A don't know what I will be doing tomorrow night for New Year's Eve. I just hope that I can get whatever this is under better control before I do it.

My sister (by mutual consent) is having a housewarming which I am welcome to attend, only I am a couple thousand miles too far away to make it. I wish I could though.

I hope you all have something good planned and will not just be spending the night drinking alone.

Rough Night

Last night was a rough night for a couple of different reasons. My sinuses were acting up making it hard for me to breathe properly... My bloodsugar level was about 80 points higher than it should have been... And, to top it off, at 4am I was awake with tears in my eyes.

When my bloodsugar is that far off it can throw my system off as well. That includes physically, mentally, and emotionally. Especially emotionally. So that was definitely part of what happened about 4am, but certainly not all of it. Something had to be the trigger. When your (my) emotions get heightened like that it only heightens what is already there, it generally doesn't cause new feelings, although it can bring out feelings that you were trying to hide from yourself.

I'm not saying that I was trying to hide anything from myself, but then again, if I was would I have even known?

Granted, I do know there are a couple of things which have been weighing on my mind. I didn't think they were weighing that much...

I don't know if they were the cause or if there was something else.

Once I figure out how much of it I can post here I'll do it. I'd post some of it now, but there are other people involved and I don't want to cause problems for them.

Wednesday, December 15, 2004

Name Calling

I stopped to do some Christmas shopping on my way home from work tonight and couldn't believe what happened.

I asked one of the store assistants a couple of questions and then was able to figure out the rest based on her answers. And she said "You are a smart young man."

Can you believe it?
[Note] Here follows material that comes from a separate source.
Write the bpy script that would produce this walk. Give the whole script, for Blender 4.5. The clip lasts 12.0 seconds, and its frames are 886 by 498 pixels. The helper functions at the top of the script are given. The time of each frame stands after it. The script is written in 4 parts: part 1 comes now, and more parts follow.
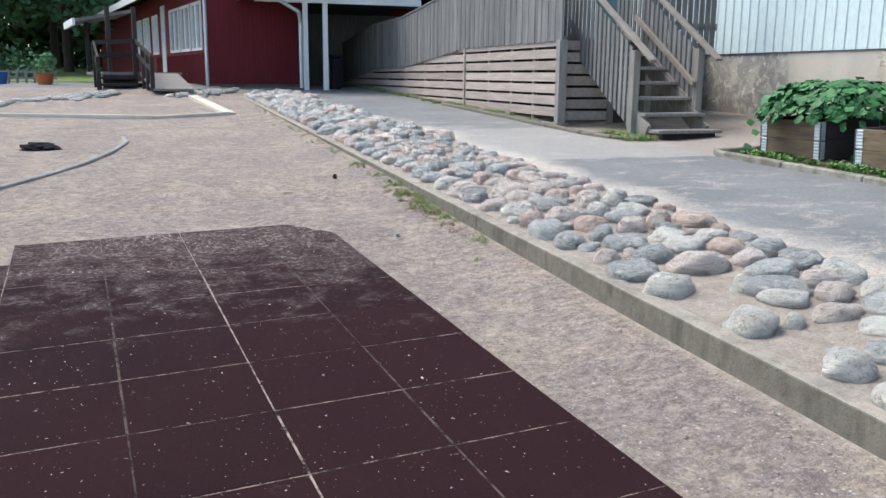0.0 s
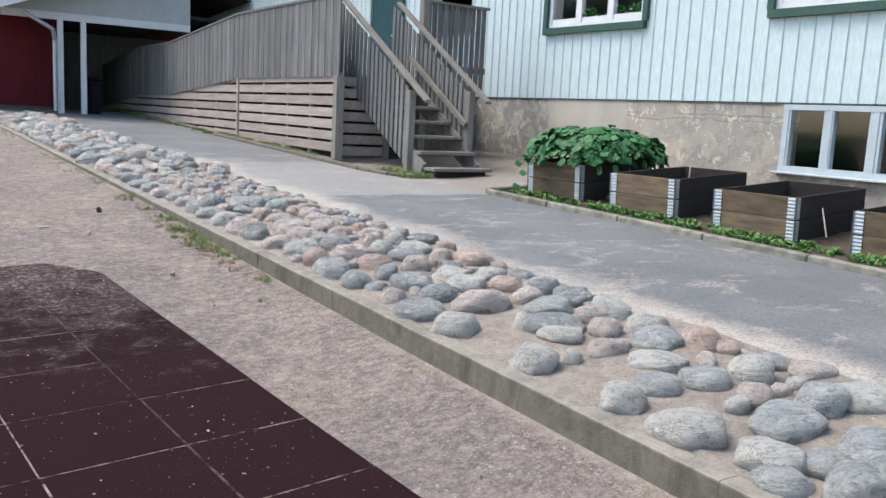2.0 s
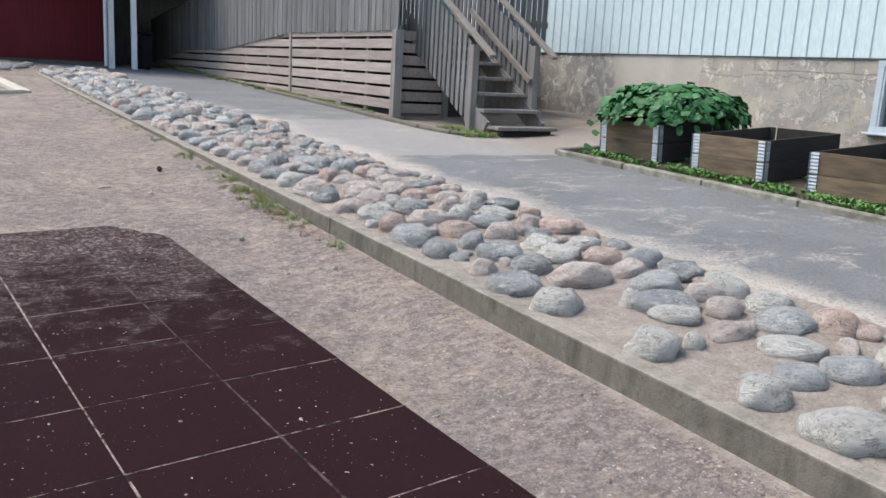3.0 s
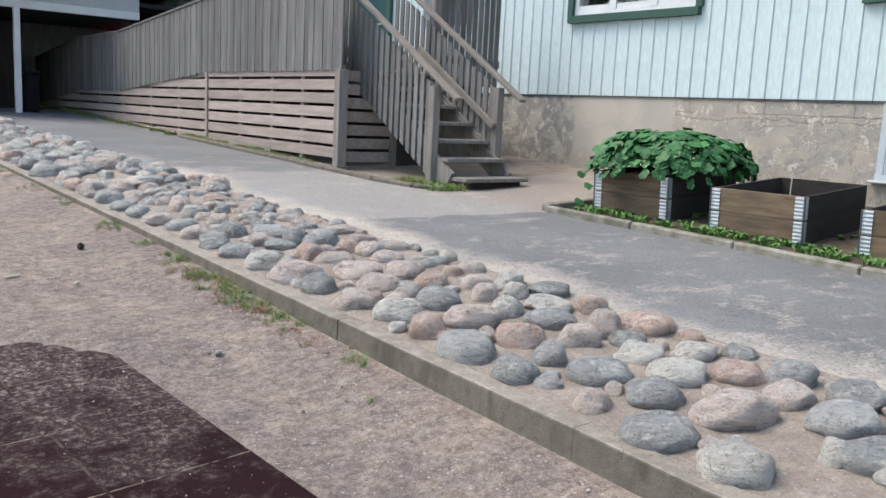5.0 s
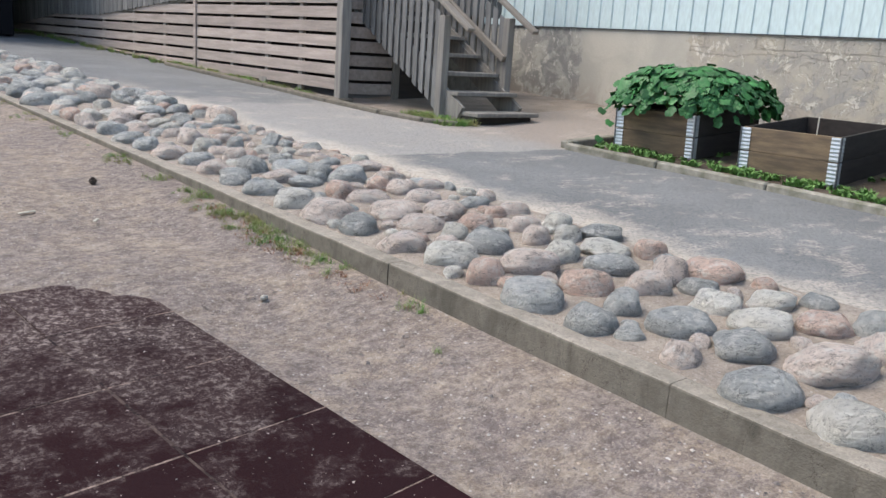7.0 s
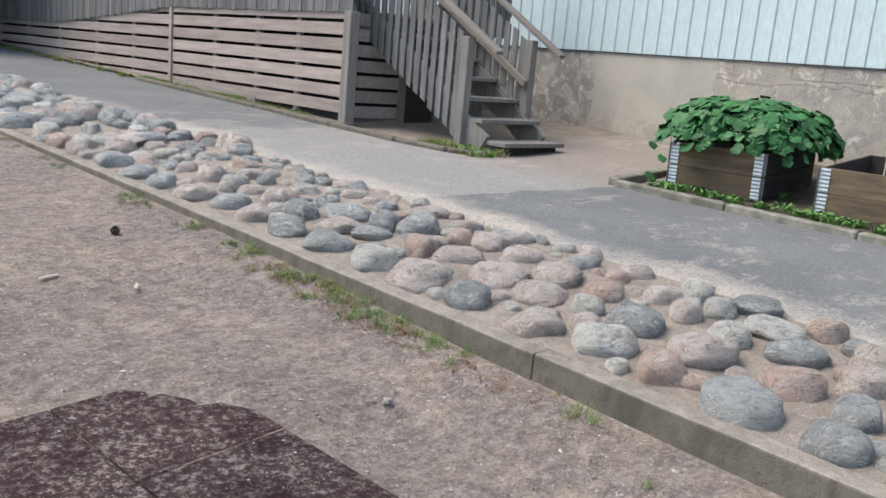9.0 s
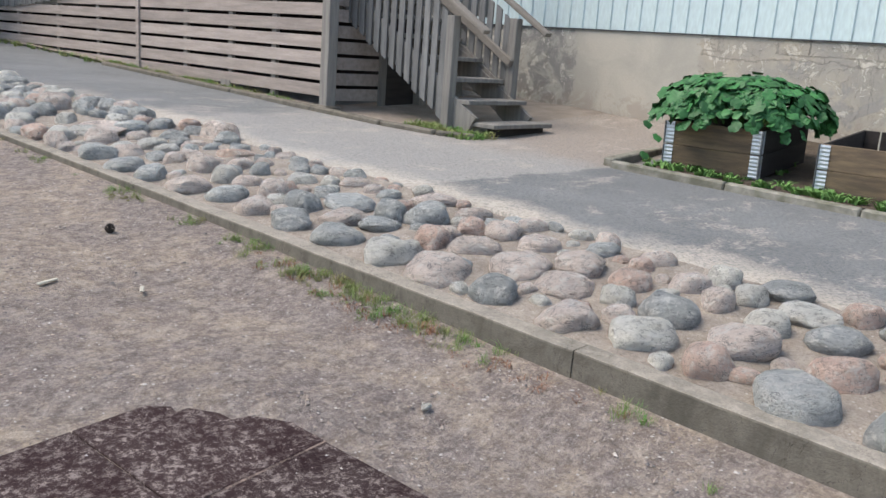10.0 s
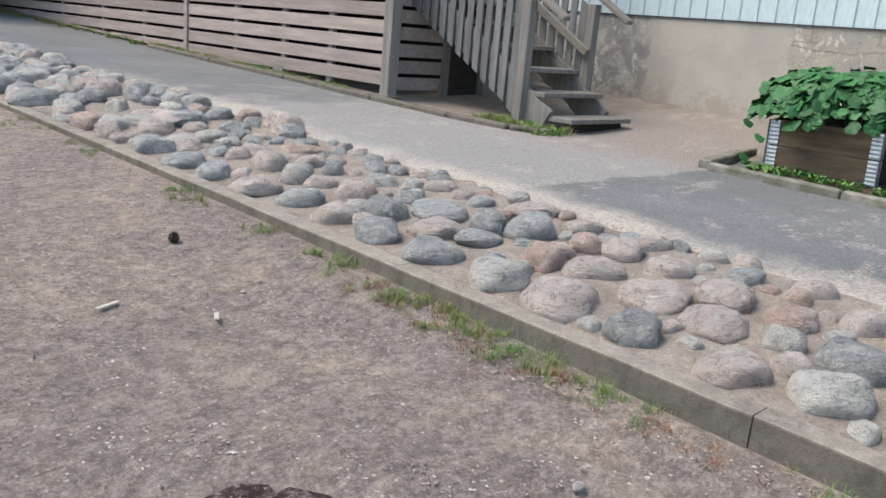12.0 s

It has been several a couple of years since any one referred to me as a "young man."

Well, at least it was said without any sarcasm. And it gave me feel good, if only for a moment, amid all the hassles that are Holiday Shopping™.

If this had happened over the weekend or earlier I might have said that it was the bright spot of my day. However, there has been a change this week which has caused a turn for the better. I don't want to say too much right now, so I'll just leave you all guessing what it could be. I'll just see where it goes.

And I'll hope things keep looking as good as they have for the last two days.

Walk in Beauty.

Friday, December 10, 2004

Cane Or Able?

My legs have been bothering me for a while now. Mainly it has been my knees acting up. Several times to the point where I needed to pull out my cane for the day. I guess all the drastic changes in the weather lately have been aggravating them.

Today was the second day in a row that we had good weather, and the first day in a quite a while that my knees actually felt good. It made for a nice change.

So tonight I went out for a walk and my knees held up pretty good, a little shaky but not too bad. However, my hip and back started to feel a little strained.

Partly it goes back to the hermitting I was doing. I was feeling depressed and wanted to keep to myself. The best way to do that was to just stay in.

Of course there is also the fact that when I was walking I was using a cane and therefore using slightly different muscles and using them in a different way. I just need to keep walking to make sure I get everything back the way it should be.

I'll let you know how it goes.

Wednesday, December 08, 2004

The 'lack of stories' story.

I know it has been a while since I posted. I am going to try to post more regularly, but don't hold me to that just yet. It is going to be a New Year's Resolution so I have a couple of weeks yet.

Anyway, there has been a lot going on at work lately, but not much else. A whole lot of nothing. It doesn't help that I was "hermitting" again. I did go see "Saw". I had heard good things about it, and it was an excuse to get out of the house.

All I will say about the movie for now is that I liked it. It is a very well done movie and doesn't try to give itself a typical "Hollywood" ending. When the movie ends there have been actual consequences for all the characters.



Anyway, this was just intended as a quick post to let people know that I am still alive, and still here. I still owe you a couple of stories. Ones I mentioned in comments on Scary Duck's blog. [Editor: A very good, and highly recommended blog.] and maybe a couple of other places. If you know of any I said I would post, or just any you would like to read, leave me comments below. I will post the stories eventually.

So I am still breathing, when my sinuses are clear enough. I am going to bed now, but I will be back soon.